ATOMIC PHYSICISTS, looking back from a less innocent age, would recall the 1920s as “a heroic time… a time of creation.” Such an intoxicating atmosphere exactly suited a charismatic young Russian, Peter Kapitza, who arrived at the Cavendish Laboratory to become Rutherford’s star pupil. The son of a czarist general, Kapitza had, in 1921, left a Russia riven by civil war and famine as a member of a Soviet mission sent to renew scientific relations with other countries. The mission’s leader, Abram Joffe, a sympathetic individual as well as one of Russia’s foremost physicists, had brought Kapitza to help him overcome a devastating trauma. Kapitza had recently lost his two-year-old son to scarlet fever, followed, within a month, by the loss of his wife, baby daughter, and father to the Spanish flu epidemic sweeping through Europe.
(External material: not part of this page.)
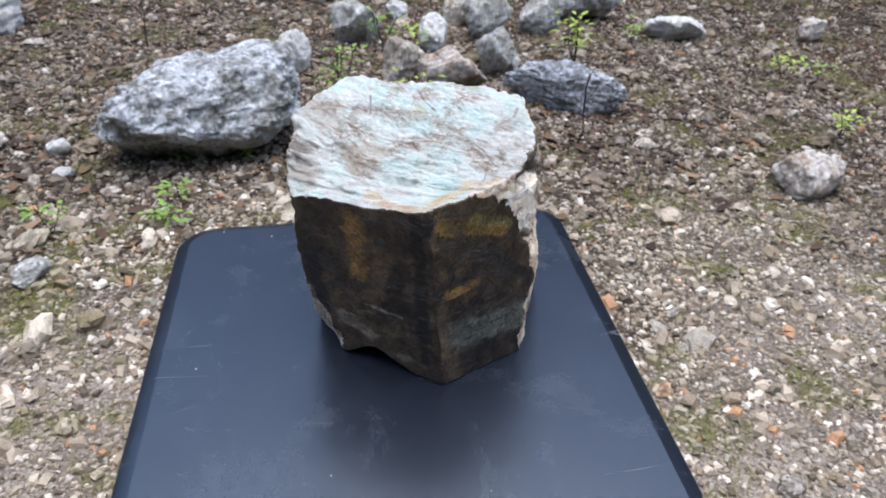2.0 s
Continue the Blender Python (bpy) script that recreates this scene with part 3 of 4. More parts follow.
def feldspar_crystal():
    dirs, quads = cube_sphere(240)
    reach, edge, index = np.full(len(dirs), 9.0), np.full(len(dirs), 9.0), np.zeros(len(dirs), int)
    planes = [(*facet_plane(*f[:3]), *f[3:]) for f in FACETS.values()]
    hollow, bulge = list(FACETS).index("mossy"), list(FACETS).index("broken")
    amber = facet_plane(*FACETS["amber"][:3])[0]
    for before, point, after, lean in zip(BREAK, BREAK[1:], BREAK[2:], (0.96, 0.96, 0.96, 0.95, 0.93, 0.90)):
        along = np.subtract(after, before) / np.linalg.norm(np.subtract(after, before))
        out = np.cross(along, amber)
        normal = lean * amber + math.sqrt(1 - lean ** 2) * out * np.sign(out @ (0.0, 0.6, 0.8))
        normal /= np.linalg.norm(normal)
        planes.append((normal, float(normal @ (np.array(point) - CORE)), 0.0014, 0.0012, 2))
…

Liking what he saw in Cambridge, Kapitza asked Rutherford to take him on as a research student. Rutherford, fearing that Kapitza might be a left-wing agitator, consulted Chadwick, who advised that the Russian would be an asset, provided he agreed not to talk politics. Kapitza accepted the condition and soon formed an unlikely friendship with the quiet, retiring Chadwick, allowing the Englishman to pilot his motorbike and, by misjudging the curves, to send them both flying. When Chadwick married Aileen Stewart-Brown, the daughter of a prominent Liverpool stockbroker, in 1925, Kapitza was his best man in a borrowed top hat.

Kapitza’s enthusiasm attracted other students, and a lucky thirty were invited to the “Kapitza Club,” which met in his rooms every Tuesday evening for milky coffee and boisterous debate. Above all, Kapitza came to idolize Rutherford, calling him “the crocodile” for “in Russia the crocodile is the symbol for the father of the family and is also regarded with awe and admiration because it has a stiff neck and cannot turn back. It just goes straight forward with gaping jaws—like science, like Rutherford.” He could twist Rutherford around his finger, winning concessions that others would not even have dared to seek. Kapitza’s great interest was creating magnetic fields of greater and greater power. In 1928 he was put in charge of the Cavendish’s new Department of Magnetic Research.
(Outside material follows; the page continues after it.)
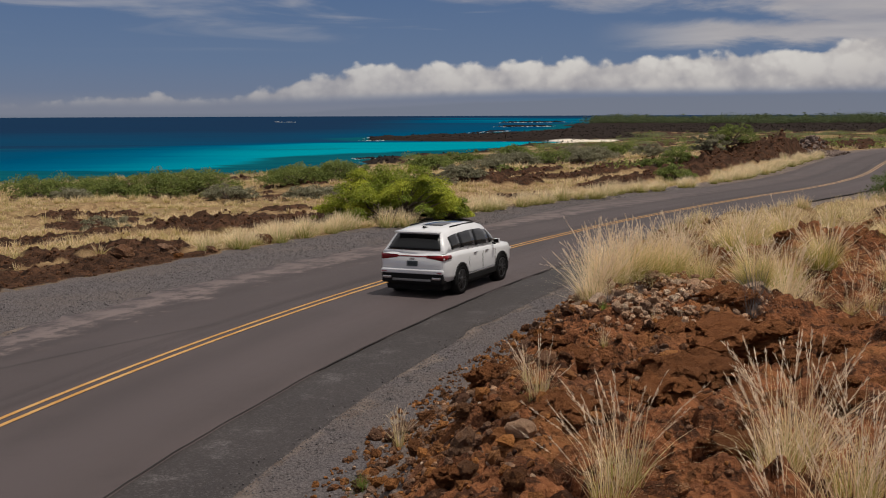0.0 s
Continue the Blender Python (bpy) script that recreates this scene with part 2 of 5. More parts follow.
# hollows under the shelves and bare knolls on the bank: plan centre, half lengths, depth or height
HOLLOWS = [(2.85, 13.3, 0.8, 0.45, 1.0), (3.75, 14.95, 0.7, 0.34, 0.7), (2.15, 12.2, 0.65, 0.42, 0.9), (1.9, 14.6, 0.4, 0.3, 0.4), (4.5, 16.6, 0.35, 0.22, 0.35), (5.2, 17.6, 0.35, 0.16, 0.28), (7.3, 16.1, 0.4, 0.28, 0.45), (3.1, 16.2, 0.4, 0.2, 0.35), (4.9, 13.9, 0.3, 0.14, 0.25)]
KNOLLS = [(8.3, 25.2, 1.7, 1.9, 0.5), (16.5, 41, 2.4, 1.7, 0.4), (20.8, 48, 2.4, 1.6, 0.45), (23.2, 51, 2.2, 1.6, 0.5), (5.7, 25.0, 0.7, 1.2, 0.4)]


def heap_height(x, y):
    z = np.zeros_like(x)
    for cx, cy, a, b, turn, h in HEAPS:
        c, s = math.cos(radians(turn)), math.sin(radians(turn))
        u, v = ((x - cx) * c + (y - cy) * s) / a, (-(x - cx) * s + (y - cy) * c) / b
        z = np.maximum(z, h * np.clip(1 - np.sqrt(u * u + v * v) ** 2.3, 0, 1))
    return z


def bank(s, o):
    """Height of the bank on the right of the road, and how far up it one is."""
    foot = np.interp(s, [0, 60, 68, 80, 100, 130, 160, 400], [6.6, 6.2, 5.5, 5.6, 6.6, 6.5, 6.5, 6.5])
    high = np.interp(s, [0, 62, 75, 90, 105, 125, 160, 400], [2.1, 2.0, 1.55, 0.9, 0.35, 0.1, 0.4, 0.8])
    up = ease(0, 1, (o - foot) / 3.2)
    return high * up, up, o - foot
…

Rutherford had become convinced that using subatomic particles naturally emitted by radioactive substances as projectiles to smash atoms was too limiting. The particles lacked the energy to barge through the electrical defenses of the nucleus. Under Rutherford’s guidance and with industrial help, two of the Cavendish team, John Cockcroft and Ernest Walton, began developing machines—today known as “accelerators”—that would use high voltages to hurl particles at sufficient speed to penetrate the nuclei of the target.
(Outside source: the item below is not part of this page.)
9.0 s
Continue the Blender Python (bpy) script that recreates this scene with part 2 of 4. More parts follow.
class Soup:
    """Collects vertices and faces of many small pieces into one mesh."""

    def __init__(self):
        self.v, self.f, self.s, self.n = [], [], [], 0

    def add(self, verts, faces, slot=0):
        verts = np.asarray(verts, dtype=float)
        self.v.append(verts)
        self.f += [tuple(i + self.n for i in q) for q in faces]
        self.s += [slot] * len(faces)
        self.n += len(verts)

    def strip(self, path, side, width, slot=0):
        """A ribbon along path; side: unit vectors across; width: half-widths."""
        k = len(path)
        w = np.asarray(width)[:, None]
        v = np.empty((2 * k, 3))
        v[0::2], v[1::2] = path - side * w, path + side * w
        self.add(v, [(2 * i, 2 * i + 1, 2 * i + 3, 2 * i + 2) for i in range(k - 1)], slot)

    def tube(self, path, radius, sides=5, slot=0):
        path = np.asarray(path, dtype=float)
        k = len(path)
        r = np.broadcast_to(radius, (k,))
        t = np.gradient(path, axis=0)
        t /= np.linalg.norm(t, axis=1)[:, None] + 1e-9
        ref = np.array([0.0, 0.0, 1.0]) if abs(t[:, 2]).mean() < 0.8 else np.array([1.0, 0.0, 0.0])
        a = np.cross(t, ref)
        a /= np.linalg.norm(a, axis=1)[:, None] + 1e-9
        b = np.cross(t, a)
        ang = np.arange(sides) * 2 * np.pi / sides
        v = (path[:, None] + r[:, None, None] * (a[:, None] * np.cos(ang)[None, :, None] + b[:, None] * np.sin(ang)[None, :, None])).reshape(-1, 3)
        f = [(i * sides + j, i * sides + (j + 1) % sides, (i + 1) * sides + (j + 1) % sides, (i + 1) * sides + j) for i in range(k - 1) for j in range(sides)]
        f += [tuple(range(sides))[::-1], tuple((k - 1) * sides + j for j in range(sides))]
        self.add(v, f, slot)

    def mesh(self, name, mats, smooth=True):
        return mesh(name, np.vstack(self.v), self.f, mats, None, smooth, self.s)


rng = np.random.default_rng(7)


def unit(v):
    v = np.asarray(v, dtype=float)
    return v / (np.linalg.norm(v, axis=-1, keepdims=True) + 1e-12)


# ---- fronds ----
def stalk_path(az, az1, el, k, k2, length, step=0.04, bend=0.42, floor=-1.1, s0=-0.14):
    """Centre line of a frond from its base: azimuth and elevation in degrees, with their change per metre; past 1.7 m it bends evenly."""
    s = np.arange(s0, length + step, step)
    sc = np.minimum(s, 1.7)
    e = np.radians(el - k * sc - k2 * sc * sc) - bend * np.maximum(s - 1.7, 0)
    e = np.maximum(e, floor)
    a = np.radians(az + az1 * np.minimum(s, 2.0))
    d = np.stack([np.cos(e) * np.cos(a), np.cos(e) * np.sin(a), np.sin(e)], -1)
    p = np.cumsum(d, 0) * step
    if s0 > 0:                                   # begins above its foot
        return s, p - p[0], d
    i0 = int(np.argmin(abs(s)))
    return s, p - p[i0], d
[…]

Elsewhere, others were having similar ideas. In the United States, at MIT, Robert Van de Graaff was building a huge electrostatic device, while at the University of California at Berkeley, Ernest Lawrence, a young experimental physicist from South Dakota, was planning the world’s first “cyclotron”—a machine combining electric and magnetic fields to send particles spiraling away at high speed. He was determined to invade the nucleus, sitting snug behind its protective screen of electrons like, as he put it, “a fly inside a cathedral.”